Для меня писать — значит быть вдвоем.
Если долго жить в одиночестве, можно начать разговаривать вслух, с вещами и стенами. То, что я делаю, не намного от этого отличается. Я часто спрашивал себя, чем занимался прокурор? Как он проводил время, кому посвящал свои мысли, свои воображаемые разговоры? Мне кажется, один вдовец понимает другого. Очень многое могло бы нас сблизить.
XXII
Двадцать седьмого сентября 1921 года, переходя улицу де Прессуар, я не заметил автомобиля. Сбитый им, я ударился лбом об угол тротуара. Помню, в момент падения я подумал о Клеманс как о живой, которой скажут, что с ее мужем произошел несчастный случай. В эту долю секунды я разозлился на себя за свою рассеянность, за то, что не посмотрел по сторонам, прежде чем переходить улицу, и что по моей вине Клеманс будет волноваться. Потом я потерял сознание. С ощущением счастья, как будто меня затягивает в страну нежности и покоя. Когда я пришел в себя в клинике, мне сказали, что в этом странном сне я провел полных семь дней. Семь дней вне моей жизни, семь дней, о которых у меня нет никаких воспоминаний, разве что впечатление черноты, мягкой тьмы. Кстати, медики в клинике считали, что я не проснусь никогда. Они ошиблись. Мне не повезло.

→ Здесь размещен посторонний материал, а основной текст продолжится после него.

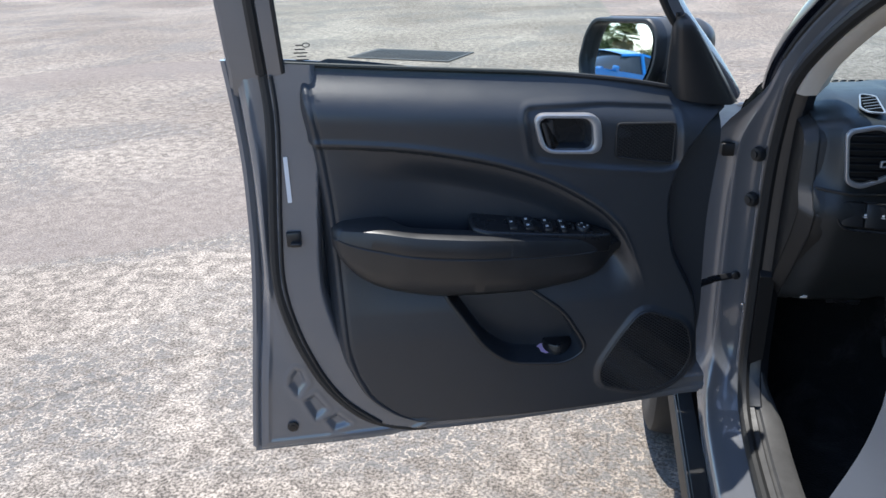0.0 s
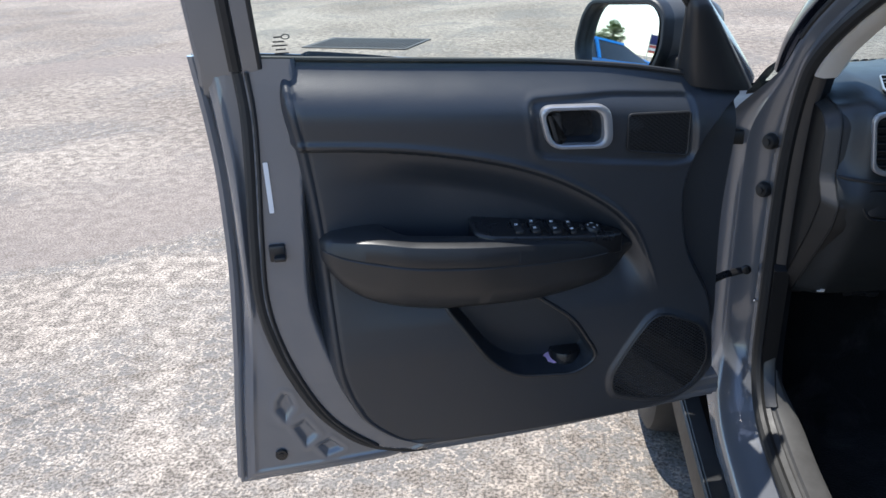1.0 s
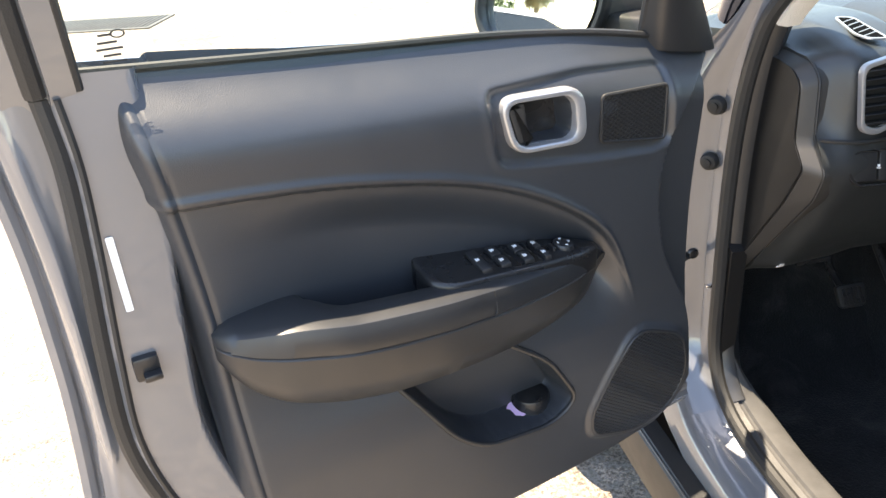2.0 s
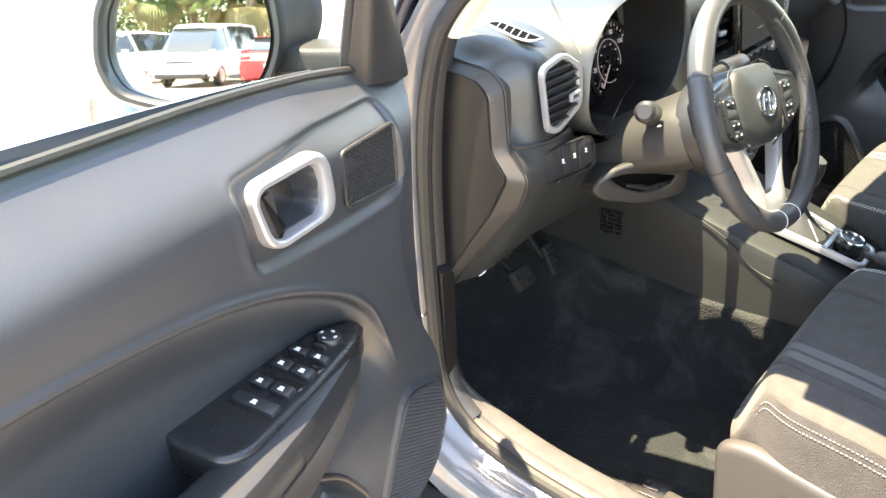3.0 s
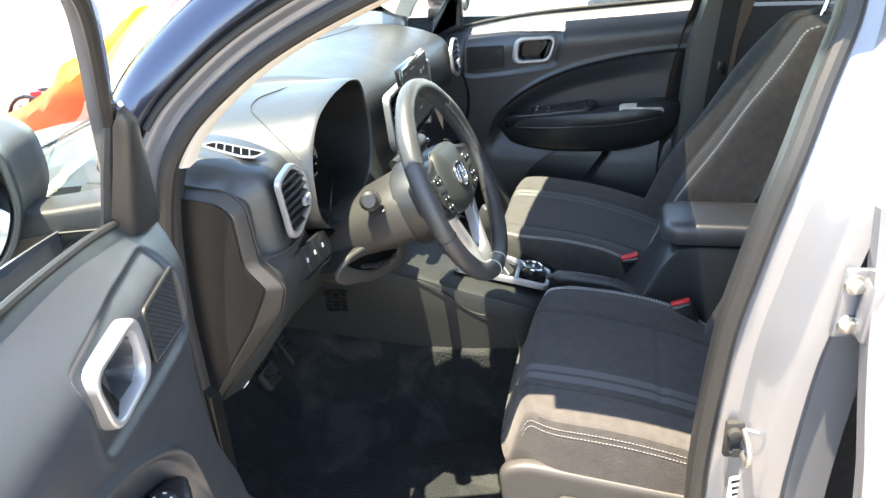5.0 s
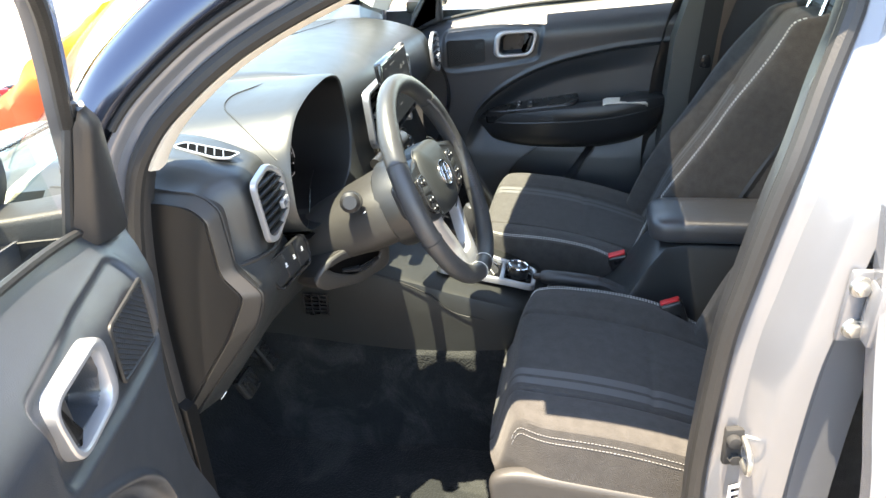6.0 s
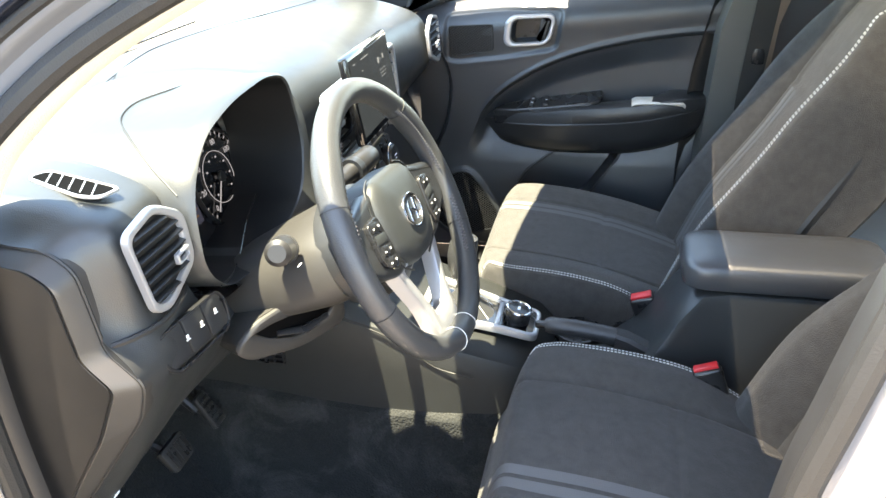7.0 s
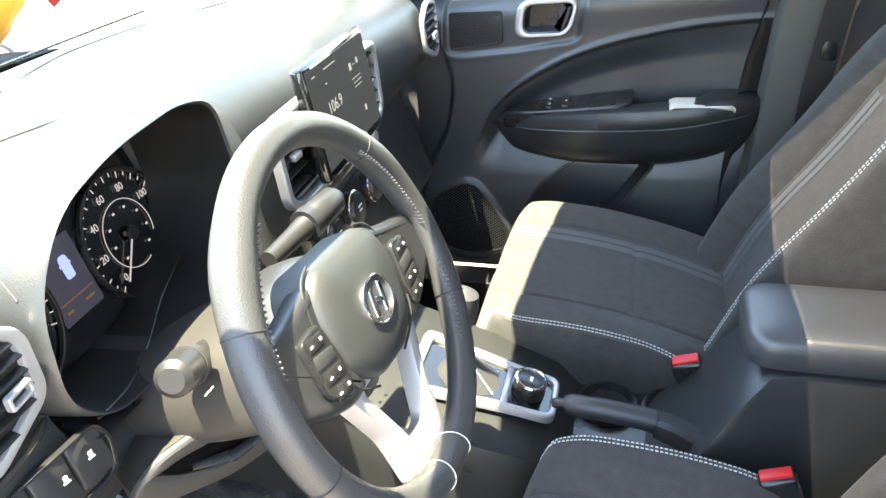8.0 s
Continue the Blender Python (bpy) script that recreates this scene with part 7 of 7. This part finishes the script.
def parked(x, y, turn, paint, L, W, prof, glass, name, label, category):
    """prof: rows of (along, low z, belt z, roof z, half width of the roof); glass: the span along that has windows."""
    m = pose(x, y, 0, 0, 0, turn)
    t = thing(name, (x, y, 0), label, category, "parked cars")
    rings = []
    for a, lo, belt, roof, rw in prof:
        taper = 1 - 0.10 * step(0.36, 0.5, abs(a / L))
        h = W / 2 * taper
        rings.append([m @ Vector(v) for v in ((a, -h * 0.92, lo), (a, -h, lo + 0.12), (a, -h, (lo + belt) / 2), (a, -h * 0.96, belt), (a, h * 0.96, belt), (a, h, (lo + belt) / 2), (a, h, lo + 0.12), (a, h * 0.92, lo))])
    part("body", rings_mesh(rings), paint, t)
    g = [r for r in prof if glass[0] <= r[0] <= glass[1]]
    cab = []
    for a, lo, belt, roof, rw in g:
        cab.append([m @ Vector(v) for v in ((a, -W / 2 * 0.93, belt - 0.02), (a, -rw - 0.01, roof - 0.06), (a, rw + 0.01, roof - 0.06), (a, W / 2 * 0.93, belt - 0.02))])
    part("windows", rings_mesh(cab), DARK_GLASS, t, "dark window glass")
    roof_r = [[m @ Vector(v) for v in ((a, -rw - 0.03, roof - 0.07), (a, -rw, roof - 0.02), (a, 0, roof), (a, rw, roof - 0.02), (a, rw + 0.03, roof - 0.07))] for a, lo, belt, roof, rw in g if roof - belt > 0.3]
    part("roof", rings_mesh(roof_r, caps=False), paint, t)
    for a, lo, belt, roof, rw in (g[0], g[len(g) // 2], g[-1]):
        for sg in (-1, 1):
            part("pillar", tube([m @ Vector((a, sg * W / 2 * 0.945, belt)), m @ Vector((a * 0.97, sg * (rw + 0.02), roof - 0.05))], 0.045, 6), paint, t)
    r = 0.33
    for a in (-L * 0.30, L * 0.31):
        for sg in (-1, 1):
            w = part("wheel", cyl(r * 0.62, r * 0.62, 0.19, m @ pose(a, sg * (W / 2 - 0.09), r, 90, 0, 0), 24, 0.01), SILVER, t)
            rg = [[m @ Vector((a + rr * math.cos(q), sg * (W / 2 - 0.10) + o, r + rr * math.sin(q))) for o, rr in ((-0.10, r * 0.62), (-0.10, r * 0.9), (-0.07, r), (0.07, r), (0.10, r * 0.9), (0.10, r * 0.62))] for q in (2 * math.pi * i / 32 for i in range(32))]
            part("tyre", rings_mesh(rg, loop=True), RUBBER, w)
    for sg in (-1, 1):
        part("headlight", rbox(0.10, 0.32, 0.14, 0.03, m @ pose(L / 2 - 0.10, sg * W * 0.33, prof[-2][2] - 0.16), 3), CHROME, t, "clear headlight")
        part("tail_light", rbox(0.08, 0.26, 0.16, 0.03, m @ pose(-L / 2 + 0.07, sg * W * 0.36, prof[1][2] - 0.14), 3), RED, t, "red tail light")
        part("wing_mirror", rbox(0.10, 0.20, 0.14, 0.04, m @ pose(L * 0.20, sg * (W / 2 + 0.08), prof[-3][2] + 0.05), 3), paint, t)
    part("grille", rbox(0.06, W * 0.46, 0.16, 0.04, m @ pose(L / 2 - 0.05, 0, prof[-2][2] - 0.20), 3), GLOSS_BLACK, t, "black grille")
    part("bumper", rbox(0.16, W * 0.86, 0.20, 0.05, m @ pose(L / 2 - 0.08, 0, 0.36), 3), PLASTIC, t)
    part("number_plate", rbox(0.02, 0.32, 0.15, 0.004, m @ pose(-L / 2 - 0.0, 0, 0.62)), WHITE_INK, t)
    return t


SEDAN = [(-2.30, 0.35, 0.78, 0.80, 0.50), (-2.15, 0.28, 0.98, 1.00, 0.52), (-1.55, 0.22, 1.02, 1.12, 0.55), (-0.85, 0.22, 0.99, 1.42, 0.56), (0.0, 0.22, 0.97, 1.46, 0.56), (0.55, 0.22, 0.96, 1.36, 0.55), (1.20, 0.22, 0.95, 0.98, 0.60), (1.95, 0.25, 0.82, 0.84, 0.60), (2.30, 0.33, 0.66, 0.68, 0.5)]
VAN = [(-2.50, 0.36, 0.95, 1.72, 0.68), (-2.40, 0.30, 1.02, 1.84, 0.70), (-1.0, 0.28, 1.04, 1.88, 0.70), (0.5, 0.28, 1.04, 1.86, 0.70), (1.05, 0.28, 1.03, 1.74, 0.68), (1.75, 0.30, 1.00, 1.08, 0.68), (2.35, 0.34, 0.90, 0.92, 0.62), (2.50, 0.40, 0.66, 0.68, 0.52)]
SUV = [(-2.30, 0.40, 1.0, 1.35, 0.55), (-2.2, 0.32, 1.05, 1.62, 0.58), (-0.9, 0.28, 1.06, 1.70, 0.60), (0.2, 0.28, 1.04, 1.68, 0.60), (0.55, 0.28, 1.02, 1.58, 0.58), (1.15, 0.28, 1.00, 1.06, 0.66), (2.05, 0.32, 0.92, 0.94, 0.62), (2.30, 0.42, 0.70, 0.72, 0.5)]
parked(*polar(-145.9, 25.5), 35, PAINT_WHITE, 5.0, 1.85, VAN, (-2.40, 1.75), "white_van", "white passenger van parked facing the car", "van")
parked(*polar(-141.0, 23.0), -155, PAINT_RED, 4.6, 1.82, SEDAN, (-1.55, 1.20), "red_sedan", "red sedan parked with its tail to the yard", "car")
parked(*polar(-152.0, 27.0), 48, PAINT_WHITE, 4.6, 1.9, SUV, (-2.2, 1.15), "white_suv", "white SUV parked beside the van", "car")
parked(*polar(-174.6, 18.0), 40, PAINT_BLUE, 4.6, 1.85, SEDAN, (-1.55, 1.20), "blue_car", "bright blue car parked across the yard", "car")
parked(*polar(-163.0, 11.0), 87, PAINT_WHITE, 4.6, 1.8, SEDAN, (-1.55, 1.20), "white_sedan", "white sedan parked before the blue car", "car")
parked(8.65, -2.6, 90, PAINT_WHITE, 4.6, 1.9, SUV, (-2.2, 1.15), "white_suv", "white SUV parked across from the passenger side", "car")

# striped flag among the parked cars
fx, fy = polar(-169.6, 26.0)
flag = thing("flag", (fx, fy, 0), "small red and white striped flag on a pole", "flag")
part("pole", tube([(fx, fy, 0), (fx, fy, 2.0)], 0.02, 8), STEEL, flag)
for q in range(7):
    part("stripe", sheet(lambda u, v: (fx + 0.06 * math.sin(5 * u), fy - 0.95 * u, 1.30 + 0.085 * (q + v)), 8, 1, 0.004), PAINT_RED if q % 2 == 0 else PAINT_WHITE, flag)
part("canton", sheet(lambda u, v: (fx + 0.02 + 0.06 * math.sin(2.2 * u), fy - 0.01 - 0.40 * u, 1.58 + 0.32 * v), 4, 2, 0.012), surface("navy_cloth", (0.02, 0.03, 0.12), 0.8), flag)

# slack advertising tube and its fan on the ground ahead
def tube_cloth():
    m = bpy.data.materials.new("orange_yellow_cloth")
    m.use_nodes = True
    nt = m.node_tree
    b = nt.nodes["Principled BSDF"]
    b.inputs["Roughness"].default_value = 0.7
    co = nt.nodes.new("ShaderNodeTexCoord")
    sep = nt.nodes.new("ShaderNodeSeparateXYZ")
    mp = nt.nodes.new("ShaderNodeMapRange")
    mp.inputs["From Min"].default_value, mp.inputs["From Max"].default_value = 0.92, 1.16
    r = nt.nodes.new("ShaderNodeValToRGB")
    r.color_ramp.elements[0].color, r.color_ramp.elements[1].color = (0.55, 0.075, 0.012, 1), (0.72, 0.40, 0.03, 1)
    nt.links.new(co.outputs["Object"], sep.inputs[0])
    nt.links.new(sep.outputs["Z"], mp.inputs["Value"])
    nt.links.new(mp.outputs["Result"], r.inputs["Fac"])
    nt.links.new(r.outputs["Color"], b.inputs["Base Color"])
    return m


RED_CLOTH = surface("red_cloth", (0.26, 0.004, 0.005), 0.7, stain=0.2, stain_size=0.2)
air = thing("advertising_tube", (2.59, 3.56, 0), "slack orange and yellow cloth advertising tube with red fringe", "advertising tube")
spine = smooth_line([(2.59, 3.56, 0.13), (1.62, 2.23, 0.53), (1.08, 1.53, 0.79), (0.75, 1.09, 1.01), (0.65, 0.87, 1.12), (0.62, 0.74, 1.21)], 9)
rings = []
for i, c in enumerate(spine):
    f = i / (len(spine) - 1)
    r = 0.14 - 0.082 * f
    rings.append([c + Vector((0.62 * math.cos(a), -0.78 * math.cos(a), 0.8 * math.sin(a))) * r * (1 + 0.2 * noise.noise(Vector((f * 11, math.cos(a) * 2, math.sin(a) * 2)))) for a in (2 * math.pi * q / 20 for q in range(20))])
part("cloth", rings_mesh(rings), tube_cloth(), air)
rnd = random.Random(5)
for q in range(16):
    c = spine[-1 - rnd.choice((0, 0, 1, 2, 3, 10))] + Vector((0.03, -0.05, -0.02))
    dx, dy = rnd.uniform(-0.02, 0.13), rnd.uniform(-0.20, 0.02)
    part("fringe", sheet(lambda u, v: c + Vector((dx * u + 0.03 * v, dy * u - 0.03 * v, 0.07 * math.sin(3 * u) + 0.035 * (v - 0.3))), 6, 2, 0.002), RED_CLOTH, air, "red cloth fringe")
fan = thing("blower_fan", (2.75, 3.1, 0), "dark metal blower fan on a frame beside the tube", "blower fan")
part("housing", join(*[tube([Vector((2.85 + o, 3.15, 0.24)) + Vector((0, 0.17 * math.cos(a), 0.17 * math.sin(a))) for a in (2 * math.pi * q / 28 for q in range(28))], 0.014, 8, closed=True) for o in (-0.1, 0.1)]), PLASTIC_SMOOTH, fan)
part("motor", cyl(0.09, 0.09, 0.25, pose(2.85, 3.15, 0.24, 0, 90, 0), 20, 0.01), PLASTIC, fan)
for q in range(5):
    part("blade", rbox(0.03, 0.07, 0.14, 0.006, pose(2.85, 3.15, 0.24, 72 * q, 0, 0) @ pose(0, 0, 0.11, 0, 0, 35)), RED, fan)
for yy in (3.0, 3.3):
    part("foot", tube([(2.65, yy, 0.03), (3.05, yy, 0.03), (3.0, yy, 0.10)], 0.025, 8), PLASTIC_SMOOTH, fan)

«Вы были на волосок от смерти!» — сказал один из них, радостно констатируя мое пробуждение. Это был молодой смешливый парень с прекрасными карими глазами, очень подвижными и блестящими. Он еще не расстался с иллюзиями, свойственными его возрасту. Я ничего ему не ответил. В этой великой ночи я не встретил ту, которую любил и люблю до сих пор. Я ее не услышал, не почувствовал. Значит, врач ошибся: я был еще далек от смерти, раз ничто не сказало мне о ее присутствии.